Photos © Ethan Gordon
Despite rammed-earth’s typically low carbon footprint and temperature-steadying thermal mass—say nothing of its metaphorical fit with boutique winemakers’ obsession with terroir—only a handful of wineries across the world have used the technique. Etzel made the choice. “It spoke to me,” he says. “I liked the textural elements.”

Photo © Ethan Gordon
For Oregon’s first rammed-earth winery, Nielsen and Schuh set a high standard, imbuing ageless method with unusually refined aesthetic acuity. Like an ancient ruin, the earthen walls rise from 24-inch bases to 16-inch crowns.
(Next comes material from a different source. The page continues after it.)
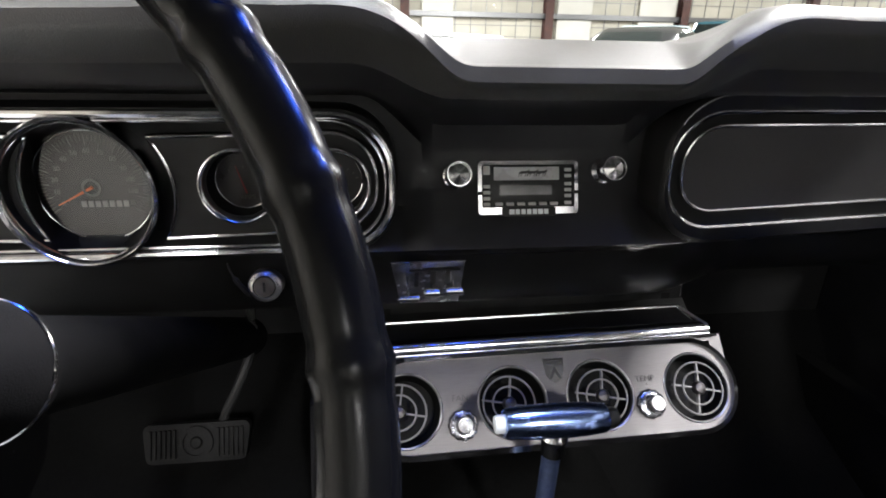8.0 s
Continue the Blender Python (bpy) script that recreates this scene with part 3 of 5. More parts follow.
def dial_frame(mirror):
    arc = [(SX + 0.079 * math.cos(radians(a)), SZ + 0.079 * math.sin(radians(a))) for a in np.linspace(38, -35, 14)]
    right = rounded([(arc[-1][0], 0.771), (-0.157, 0.771), (-0.157, 0.865), (arc[0][0], 0.865)], [0.001, 0.043, 0.043, 0.001], 9)
    lp = dense(right[10:30], 0.05, False) + arc
    return [(2 * CX - u, v) for u, v in lp] if mirror else lp


for mirror in (False, True):
    lp = dial_frame(mirror)
    bm = bmesh.new()
    gs = [(-0.197, 0.8185, 0.0328), (-0.281, 0.8185, 0.0328)]
    pierced(bm, lp, [(2 * CX - u, v, r) if mirror else (u, v, r) for u, v, r in gs], xz, 0.0185, -0.006)
    pan = part("gauge_panel", bm, LIDC, clus, "charcoal grained panel, darkened for the dim driver side")
    part("panel_trim", wire(lp, 0.0188, 0.0019), CHROME, pan)


def gauge(x, z, r, ry, rd, name, needle):
    b = bmesh.new()
    revolve(b, (x, -ry, z), (0, -1, 0), [(r - 0.001, -0.012), (r + 0.0022, -0.006), (r + 0.0024, 0.001), (r + 0.0016, 0.0036), (r + 0.0002, 0.0044), (r - 0.0012, 0.0034), (r - 0.0022, 0.0005), (r - 0.0034, -0.006)], 48)
    g = part(name, b, CHROME, clus, "chrome ringed round gauge")
    b = bmesh.new()
    revolve(b, (x, -ry, z), (0, -1, 0), [(r - 0.002, -0.002), (rd + 0.001, rd_y(ry) - 0.001), (rd, rd_y(ry))], 48)
    part("cup", b, PLASTIC, g)
    b = bmesh.new()
    revolve(b, (x, -ry, z), (0, -1, 0), [(rd + 0.002, rd_y(ry) - 0.0005), (0, rd_y(ry) - 0.0005)], 40)
    part("dial", b, DIAL, g)
    b = bmesh.new()
    tube(b, [(x + rd * math.cos(2 * math.pi * k / 40), -ry - rd_y(ry) - 0.0005, z + rd * math.sin(2 * math.pi * k / 40)) for k in range(40)], 0.0008, 6, True)
    part("dial_rim", b, CHROME, g)
    yy = -ry - rd_y(ry) - 0.0015
    b = bmesh.new()
    for k in range(9):
        a = radians(160 - k * 17.5)
        c, s_ = math.cos(a), math.sin(a)
        tube(b, [(x + c * rd * .80, yy, z - 0.004 + s_ * rd * .62), (x + c * rd * .9, yy, z - 0.004 + s_ * rd * .70)], 0.00045, 4)
    part("scale", b, MARK, g)
    b = bmesh.new()
    a = radians(needle)
    tube(b, [(x - 0.004 * math.cos(a), yy - 0.001, z - 0.008 - 0.004 * math.sin(a)), (x + rd * .7 * math.cos(a), yy - 0.001, z - 0.008 + rd * .9 * math.sin(a))], [0.0009, 0.0004], 5)
    part("needle", b, RED, g, "thin red needle")
    return g, yy


def rd_y(ry):
    return -0.024


for gx, word, ndl in ((-0.197, "TEMP", 70), (-0.281, "AMPS", 110), (-0.520, "OIL", 95), (-0.606, "FUEL", 60)):
    g, yy = gauge(gx, 0.8185, 0.0328, 0.030, 0.0265, "gauge", ndl)
    lettering("dial_word", word, 0.0058, pose(gx + 0.002, yy - 0.0006, 0.8195 - 0.0165, 90, 0, 0), MARK, g)

# speedometer
b = bmesh.new()
RS = 0.0655
revolve(b, (SX, -0.030, SZ), (0, -1, 0), [(RS - 0.001, -0.036), (RS + 0.002, -0.014), (RS + 0.002, 0.001), (RS, 0.0035), (RS - 0.0028, 0.001), (RS - 0.004, -0.005)], 64)
sp = part("speedometer", b, CHROME, clus, "large chrome ringed speedometer")
b = bmesh.new()
revolve(b, (SX, -0.030, SZ), (0, -1, 0), [(RS - 0.003, -0.003), (0.0550, -0.030), (0.0535, -0.0335)], 64)
part("cup", b, PLASTIC, sp)
b = bmesh.new()
revolve(b, (SX, -0.030, SZ), (0, -1, 0), [(0.056, -0.0335), (0, -0.0335)], 64)
part("dial", b, DIAL, sp)
b = bmesh.new()
tube(b, [(SX + 0.0525 * math.cos(2 * math.pi * k / 64), 0.0025, SZ + 0.0525 * math.sin(2 * math.pi * k / 64)) for k in range(64)], 0.0011, 6, True)
part("dial_rim", b, CHROME, sp)
b = bmesh.new()
for k in range(57):
    a = radians(212 - k * 244 / 56)
    long_ = k % 4 == 0
    r0 = 0.039 if long_ else 0.0425
    tube(b, [(SX + math.cos(a) * r0, 0.0018, SZ + math.sin(a) * r0), (SX + math.cos(a) * 0.048, 0.0018, SZ + math.sin(a) * 0.048)], 0.0005 if long_ else 0.0003, 4)
part("scale", b, MARK, sp)
for k in range(13):
    a = radians(208 - k * 236 / 12)
    lettering("speed_number", str(k * 10), 0.0062, pose(SX + math.cos(a) * 0.0335, 0.0015, SZ + math.sin(a) * 0.0335, 90, 0, 0), MARK, sp)
b = bmesh.new()
tube(b, [(SX, -0.002, SZ), (SX - 0.032, -0.002, SZ - 0.0165)], [0.0016, 0.0005], 6)
part("needle", b, NEEDLE, sp, "orange needle at rest")
b = bmesh.new()
revolve(b, (SX, -0.002, SZ), (0, -1, 0), [(0.0062, -0.001), (0.0085, -0.001), (0.0085, 0.0015), (0.0062, 0.0015), (0.0062, -0.001)], 28)
part("needle_hub", b, MARK, sp)
b = bmesh.new()
for k in range(7):
    box(b, SX - 0.014 + k * 0.0062, SX - 0.0095 + k * 0.0062, 0.0008, 0.0020, SZ - 0.0195, SZ - 0.0135)
part("odometer", b, GREYPL, sp, "row of odometer drums")
b = bmesh.new()
revolve(b, (SX, -0.030, SZ), (0, -1, 0), [(0.0535, -0.0250), (0, -0.0245)], 48)
lens = part("lens", b, GLASS, sp)
lens.visible_shadow = False
# warning lamp
b = bmesh.new()
lp = [(-0.2500, 0.8435), (-0.2500, 0.8510), (-0.2325, 0.8510), (-0.2325, 0.8435)]
tube(b, [xz(u, v, 0.0197) for u, v in lp], 0.0011, 6, True)
wl = part("warning_lamp", b, CHROME, clus)
b = bmesh.new()
box(b, -0.2495, -0.233, -0.0195, -0.0187, 0.844, 0.8505)
part("lens", b, PLASTIC, wl)

# ---- radio
def rx(u, v, d):
    """Radio face: leans back at its top."""
    return Vector((u, 0.0195 - (0.83 - v) * 0.30 - d, v))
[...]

The architects specified alternating mixes of gravel with two cements—one gray, the other white—to create gently undulating striations in the walls that evoke the sedimentary layers of volcanic soil and sand the nearby vines are rooted in. Topped by a concrete binding beam, the walls slope at a 4:12 pitch to support the roof, which rises in two overlapping planes. Each plane sheds rain into two boldly articulated, V-shaped weathering-steel gutters that feed circular infiltration zones to recharge the otherwise irrigation-free site.
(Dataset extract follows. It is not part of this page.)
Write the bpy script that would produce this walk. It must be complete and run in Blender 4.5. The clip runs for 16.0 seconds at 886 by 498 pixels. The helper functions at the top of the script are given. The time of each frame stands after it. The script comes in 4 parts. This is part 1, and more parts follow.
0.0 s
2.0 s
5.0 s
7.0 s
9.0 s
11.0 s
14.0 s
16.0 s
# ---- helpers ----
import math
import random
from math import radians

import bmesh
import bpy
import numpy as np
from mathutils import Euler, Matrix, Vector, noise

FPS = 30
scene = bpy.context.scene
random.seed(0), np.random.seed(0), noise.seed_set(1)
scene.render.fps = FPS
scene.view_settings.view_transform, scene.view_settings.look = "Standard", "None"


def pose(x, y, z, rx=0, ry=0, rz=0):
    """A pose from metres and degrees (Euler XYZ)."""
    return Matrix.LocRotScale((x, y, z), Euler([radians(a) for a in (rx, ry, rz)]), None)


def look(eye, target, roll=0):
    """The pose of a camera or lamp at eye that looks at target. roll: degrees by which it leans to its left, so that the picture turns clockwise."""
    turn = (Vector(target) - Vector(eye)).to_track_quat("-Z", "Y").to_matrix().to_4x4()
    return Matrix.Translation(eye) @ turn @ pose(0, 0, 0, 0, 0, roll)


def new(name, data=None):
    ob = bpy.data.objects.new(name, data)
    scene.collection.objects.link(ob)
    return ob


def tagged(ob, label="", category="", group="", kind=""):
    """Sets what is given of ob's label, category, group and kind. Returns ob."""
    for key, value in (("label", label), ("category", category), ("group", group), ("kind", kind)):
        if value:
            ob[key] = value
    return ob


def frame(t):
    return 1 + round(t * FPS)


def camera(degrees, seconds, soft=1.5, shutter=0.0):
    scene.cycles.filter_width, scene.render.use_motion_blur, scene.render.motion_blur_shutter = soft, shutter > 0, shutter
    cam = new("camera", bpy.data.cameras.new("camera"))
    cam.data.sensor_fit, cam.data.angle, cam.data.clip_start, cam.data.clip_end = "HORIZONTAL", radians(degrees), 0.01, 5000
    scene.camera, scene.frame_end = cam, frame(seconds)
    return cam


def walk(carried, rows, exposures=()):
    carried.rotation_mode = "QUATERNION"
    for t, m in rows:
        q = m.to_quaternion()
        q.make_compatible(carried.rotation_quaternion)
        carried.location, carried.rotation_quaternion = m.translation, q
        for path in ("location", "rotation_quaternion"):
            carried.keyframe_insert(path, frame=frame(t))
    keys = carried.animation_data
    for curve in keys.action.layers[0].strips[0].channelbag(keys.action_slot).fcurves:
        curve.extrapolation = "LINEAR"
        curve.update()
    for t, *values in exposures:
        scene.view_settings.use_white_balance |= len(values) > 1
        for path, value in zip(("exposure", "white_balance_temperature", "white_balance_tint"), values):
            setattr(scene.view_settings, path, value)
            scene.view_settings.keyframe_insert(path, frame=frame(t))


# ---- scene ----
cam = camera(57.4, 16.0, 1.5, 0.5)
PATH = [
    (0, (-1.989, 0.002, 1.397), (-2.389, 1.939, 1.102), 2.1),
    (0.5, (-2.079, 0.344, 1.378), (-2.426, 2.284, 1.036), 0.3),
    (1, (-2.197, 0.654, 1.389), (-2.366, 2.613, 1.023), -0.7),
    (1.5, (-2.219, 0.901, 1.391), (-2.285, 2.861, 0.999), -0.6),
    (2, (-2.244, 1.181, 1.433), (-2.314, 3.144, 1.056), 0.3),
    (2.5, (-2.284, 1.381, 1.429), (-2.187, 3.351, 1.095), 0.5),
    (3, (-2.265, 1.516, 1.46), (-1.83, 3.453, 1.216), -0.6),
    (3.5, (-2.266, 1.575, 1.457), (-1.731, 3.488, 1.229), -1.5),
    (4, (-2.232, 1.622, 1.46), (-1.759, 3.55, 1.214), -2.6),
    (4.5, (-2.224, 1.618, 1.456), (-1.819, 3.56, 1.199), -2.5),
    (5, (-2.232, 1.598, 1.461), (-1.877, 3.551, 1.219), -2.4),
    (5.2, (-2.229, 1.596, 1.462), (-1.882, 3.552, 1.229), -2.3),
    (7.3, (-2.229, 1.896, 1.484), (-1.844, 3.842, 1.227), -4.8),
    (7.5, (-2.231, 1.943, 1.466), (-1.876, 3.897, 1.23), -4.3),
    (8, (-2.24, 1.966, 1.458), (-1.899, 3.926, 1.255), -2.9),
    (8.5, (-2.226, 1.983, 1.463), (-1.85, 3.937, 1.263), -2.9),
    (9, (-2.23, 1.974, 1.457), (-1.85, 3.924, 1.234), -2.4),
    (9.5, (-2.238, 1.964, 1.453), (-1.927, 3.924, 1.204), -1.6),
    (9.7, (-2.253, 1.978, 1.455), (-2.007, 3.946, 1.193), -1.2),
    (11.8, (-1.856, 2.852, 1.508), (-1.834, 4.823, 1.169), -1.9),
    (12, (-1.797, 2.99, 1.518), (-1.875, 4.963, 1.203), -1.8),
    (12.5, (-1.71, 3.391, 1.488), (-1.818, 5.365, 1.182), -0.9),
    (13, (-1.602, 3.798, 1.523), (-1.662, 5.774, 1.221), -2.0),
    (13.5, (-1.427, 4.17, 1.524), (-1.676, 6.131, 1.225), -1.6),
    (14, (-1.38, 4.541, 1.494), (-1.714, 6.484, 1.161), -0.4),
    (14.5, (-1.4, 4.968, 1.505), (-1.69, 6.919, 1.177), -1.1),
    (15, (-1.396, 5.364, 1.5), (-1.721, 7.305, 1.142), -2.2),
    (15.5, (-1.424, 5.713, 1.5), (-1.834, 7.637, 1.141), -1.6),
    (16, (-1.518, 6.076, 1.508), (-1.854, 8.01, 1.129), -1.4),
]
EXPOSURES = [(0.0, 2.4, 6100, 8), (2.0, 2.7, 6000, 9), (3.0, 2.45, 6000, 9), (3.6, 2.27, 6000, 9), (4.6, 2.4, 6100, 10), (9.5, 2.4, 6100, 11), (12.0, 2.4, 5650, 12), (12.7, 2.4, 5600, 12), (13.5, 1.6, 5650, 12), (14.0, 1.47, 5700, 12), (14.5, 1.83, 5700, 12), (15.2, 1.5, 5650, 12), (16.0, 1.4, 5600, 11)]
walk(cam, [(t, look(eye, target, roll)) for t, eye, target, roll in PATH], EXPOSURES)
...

One enters the tasting room beneath a cantilevering corner of the roof. Beyond the wide, gatelike door, a hallway narrows with the slanting rammed earth on one side and darkly stained tongue-and-groove cedar on the other. The feeling is secretive, tomb-like, and, with upwardly sloping rammed-earth striations, a little vertiginous. From this spatial compression, the tasting room offers release, the ceiling rising to 18 feet atop four exposed-steel beams held aloft by V-shaped braces rising from rammed-earth pillars. Glazing wraps the space on three sides for an overall effect that blends a cozy living room with an outdoor proscenium stage: the vines are the actors, the valley and mountains beyond, the set.


Photos © Ethan Gordon
“We wanted the whole building to kind of grow, from the earth to the tip of the roof,” says Nielsen.
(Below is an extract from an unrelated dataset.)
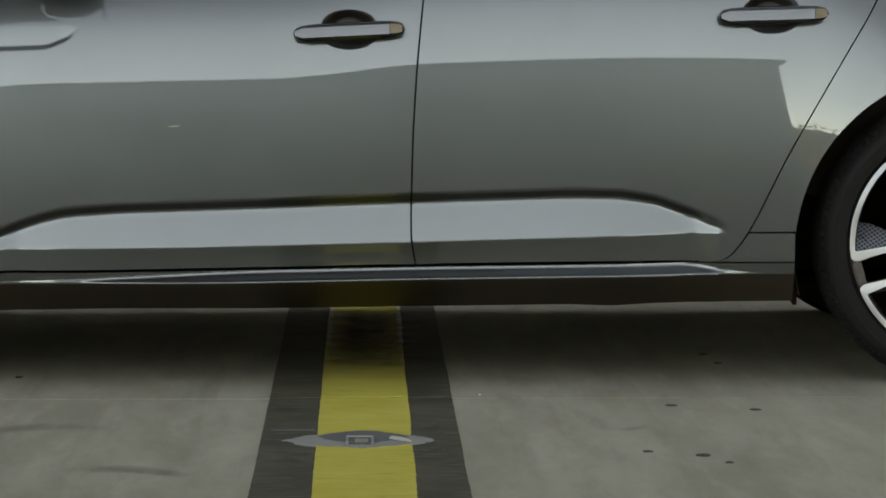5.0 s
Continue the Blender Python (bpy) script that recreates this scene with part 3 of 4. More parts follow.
CREASE_ROWS = (rows_of(CREASE_TOP, 0.54, 2.27, (0.040, 0.034, 0.029, 0.024, 0.019, 0.014, 0.009, 0.006, 0.004, 0.002, 0.0, -0.002, -0.004, -0.006, -0.009), 0.006)
               + rows_of(CREASE_LOW, 0.54, 2.27, (0.0085, 0.006, 0.0042, 0.0028, 0.0014, 0.0, -0.0014, -0.0028, -0.0042, -0.006, -0.0085), 0.006))
FLAG_ROWS = rows_of(FLAG_LOW, 0.49, 0.83, (-0.013, -0.011, -0.009, -0.007, -0.005, -0.003, -0.001, 0.001, 0.003, 0.005), 0.007) + rows_of(FLAG_TOP, 0.49, 0.83, (-0.003, 0.0, 0.003), 0.009)
BOWL_ROWS = [[(hx + 0.065 * q * math.cos(a), hz + 0.0455 * q * math.sin(a)) for a in np.linspace(0, 2 * math.pi, 61)[:-1]] for hx, hz in HANDLES for q in (1.03, 1.0, 0.95, 0.9, 0.84, 0.78, 0.71, 0.64, 0.56, 0.48, 0.42)]
FLARE_R = (0.405, 0.418, 0.428, 0.434, 0.4372, 0.4387, 0.4402, 0.4417, 0.4445, 0.449, 0.455, 0.464, 0.475, 0.492, 0.515, 0.545)
FLARE_ROWS = [[(ARCHES[k][0] + (r + 0.006 * (1 - k) * math.cos(a)) * math.cos(a), ARCHES[k][1] + (r + 0.006 * (1 - k) * math.cos(a)) * math.sin(a)) for a in np.linspace(-0.2, math.pi + 0.2, 261)] for k in (0, 1) for r in FLARE_R]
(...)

Though a rather bluntly cut door in the entry hall’s wood wall visually disrupts the cave-like effect, craftsmanship elsewhere abounds. Nielsen : Schuh, a two-person shop, produces its architecture from first sketches to construction administration. The contractor, Nielsen adds, “was very sporting” with their fussy articulation of the rammed earth. The soap-like smoothness of the tapered wall required forms crafted like cabinetry and elaborate external bracing. Lines drawn inside the forms guided the layers’ gentle undulations with each layer requiring careful, time-consuming compacting.

Photo © Ethan Gordon

Photo © Ethan Gordon
Etzel notes that when his parents started making wine in the mid-1980s, they were one of around 50 producers in Oregon. Now, there are around 1,000. Yet, “with consumption shrinking,” Etzel says, “there’s a lot of interest in expanding the architectural experience.”
Nielsen : Schuh’s work nicely wraps that expanded experience of savoring wine in a room. So, too, the bottles being savored: the duo also created Rodeo Hills’s label, inspired, Nielsen says, by the shape of the site.